Reformen und ihre Grenzen
In Skandinavien führte die Debatte zu strengeren Kontrollen. Doch selbst dort wurden abgeschlossene Fälle kaum aufgearbeitet. Weltweit fehlt es an rechtlichen Instrumenten, nachträgliche Aufklärung zu erzwingen und Entschädigungen zu bewilligen. Die betroffenen Kinder kämpfen häufig ohne institutionelle Hilfe um ihre Rechte. Einige Adoptiveltern, die vom Skandal erfuhren, wagten den Schritt, nach den Wurzeln ihrer Kinder zu suchen. Die Mehrheit blieb jedoch passiv, nicht selten aus Angst vor bürokratischen Hürden oder einer möglichen Zerstörung des Familienfriedens.
Was bedeutet das für zukünftige Adoptionen?
Saietz plädiert weder für ein pauschales Verbot noch für Sorglosigkeit. Stattdessen fordert sie einen Paradigmenwechsel: Jede Adoption sollte das letzte Mittel sein, wenn alle innerfamiliären und regionalen Optionen nachweislich ausgeschöpft sind. Außerdem müssten staatliche Institutionen, nicht private Agenturen, sämtliche Kosten tragen, um Profitanreize auszuschließen. Solange Geld fließt, bleibt das Risiko, dass Kinder zur Ware werden und elterliche Not für einen Markt missbraucht wird, der sich selbst humanitär nennt.

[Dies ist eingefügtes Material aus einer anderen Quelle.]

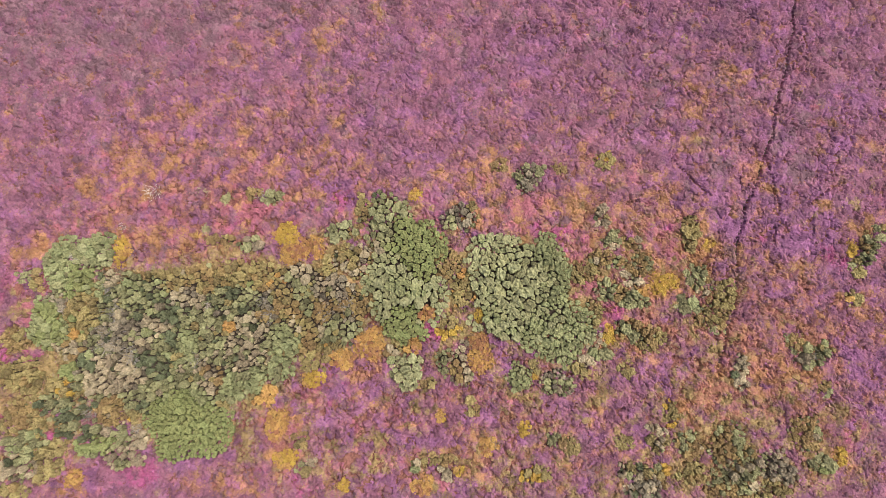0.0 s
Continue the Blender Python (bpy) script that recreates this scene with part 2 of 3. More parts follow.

Dorrit Saietz bittet Sie, innezuhalten und Fragen zu stellen:
- Ist das Kind wirklich verwaist?
- Wurden alle lokalen Hilfen geprüft?
- Könnte Ihre Unterstützung nicht besser darin bestehen, Familien im Herkunftsland zu stärken, statt ein Kind zu entwurzeln?
Wer helfen möchte, findet zahlreiche Alternativen, von Patenschaftsprogrammen über Bildungsfonds bis hin zu Projekten, die Mütter finanziell unabhängig machen. Oft genügen vergleichsweise geringe Mittel, um Kindern in ihrer gewohnten Umgebung eine Zukunft zu sichern.